▸ **Exercise task**: Would you write out the listing verbatim and skip every picture in it?

▸ **Data segment**:

--- begin ---

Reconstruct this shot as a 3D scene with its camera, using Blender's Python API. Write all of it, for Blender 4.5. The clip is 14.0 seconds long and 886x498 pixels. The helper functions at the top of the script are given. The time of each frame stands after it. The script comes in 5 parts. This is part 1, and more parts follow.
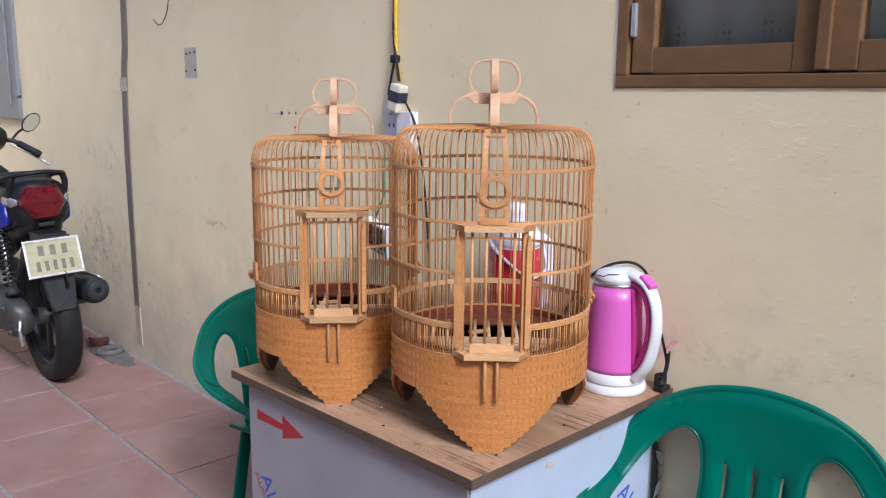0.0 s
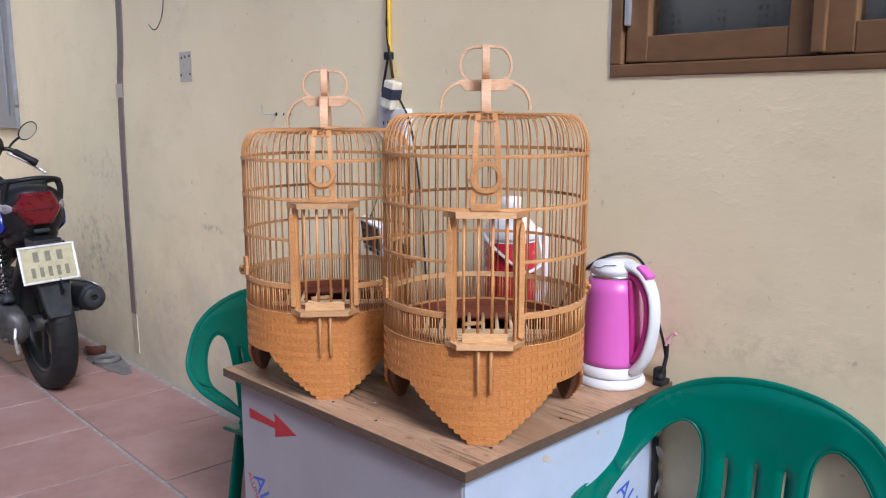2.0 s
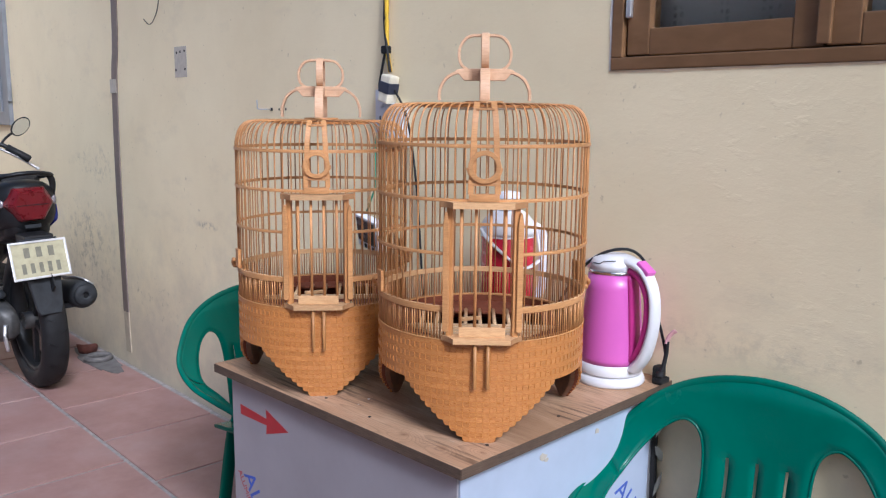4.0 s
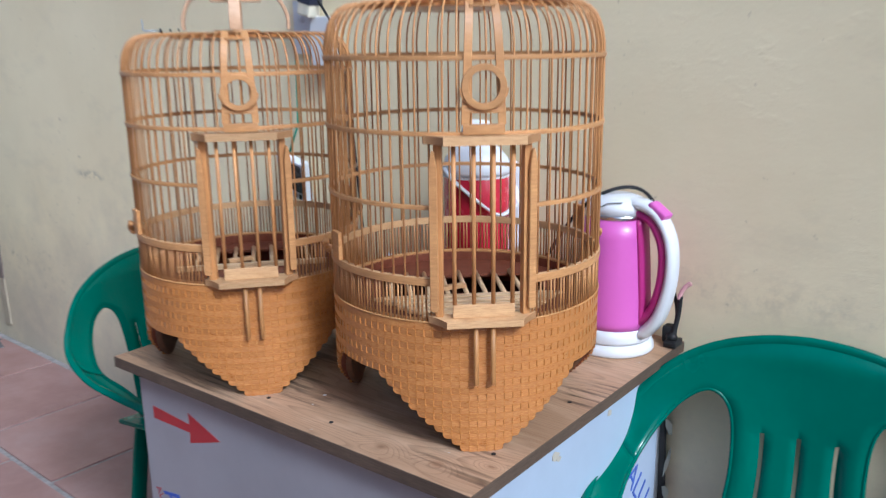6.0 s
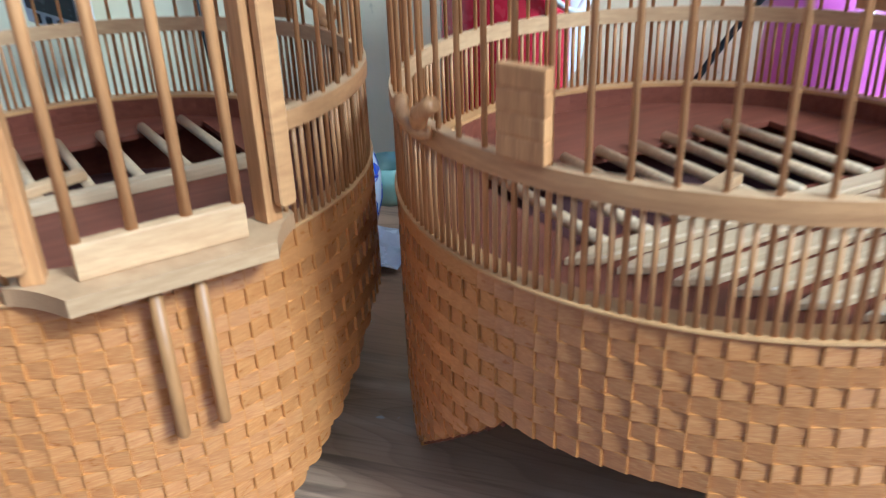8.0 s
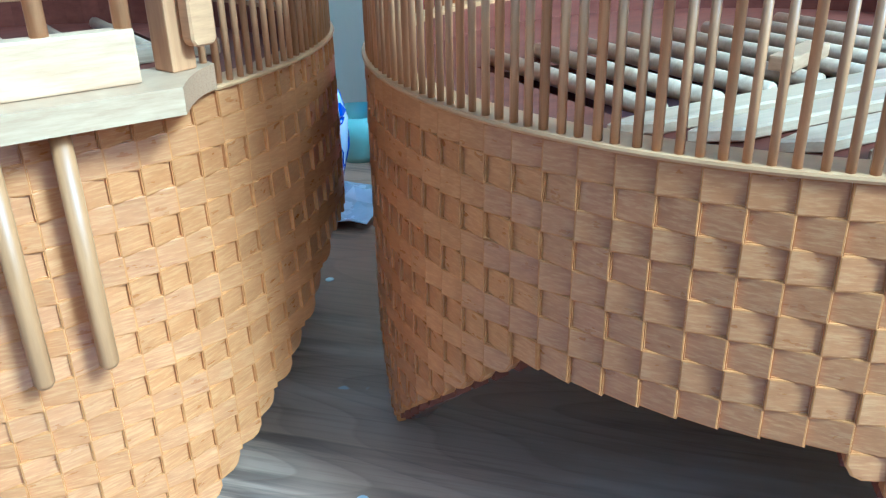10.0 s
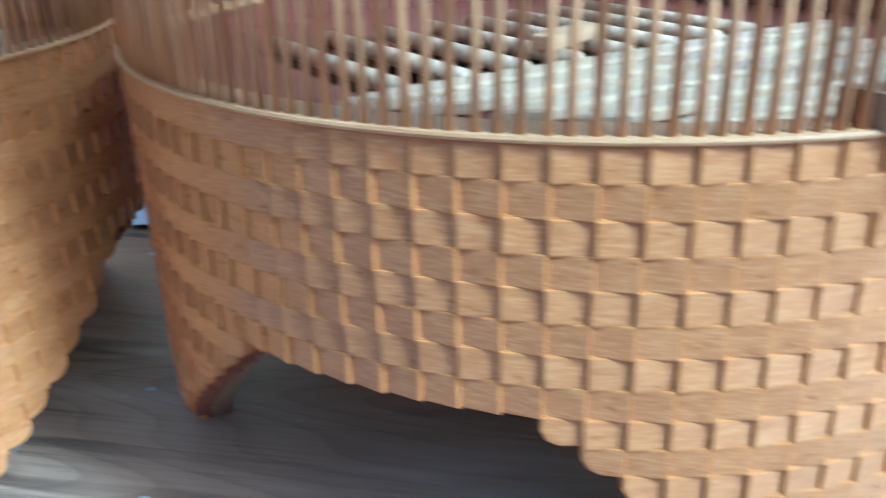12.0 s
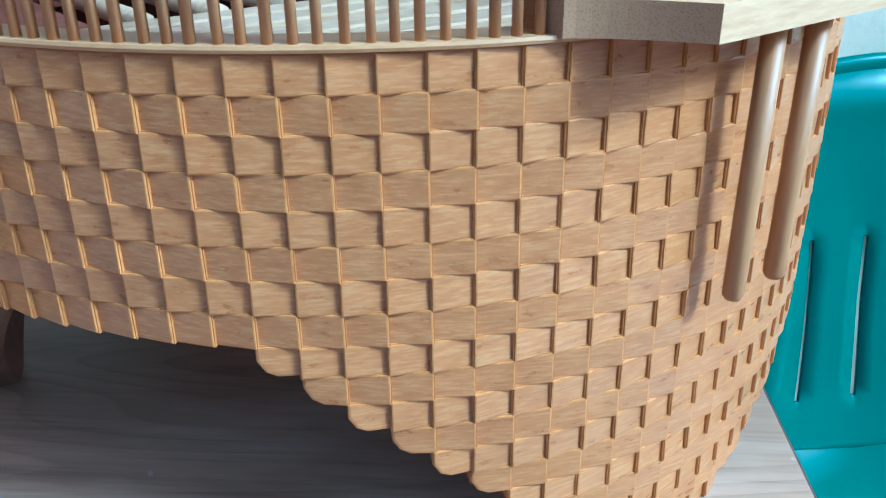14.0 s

--- end ---

▸ **Final result**:
Reconstruct this shot as a 3D scene with its camera, using Blender's Python API. Write all of it, for Blender 4.5. The clip is 14.0 seconds long and 886x498 pixels. The helper functions at the top of the script are given. The time of each frame stands after it. The script comes in 5 parts. This is part 1, and more parts follow.
0.0 s
2.0 s
4.0 s
6.0 s
8.0 s
10.0 s
12.0 s
14.0 s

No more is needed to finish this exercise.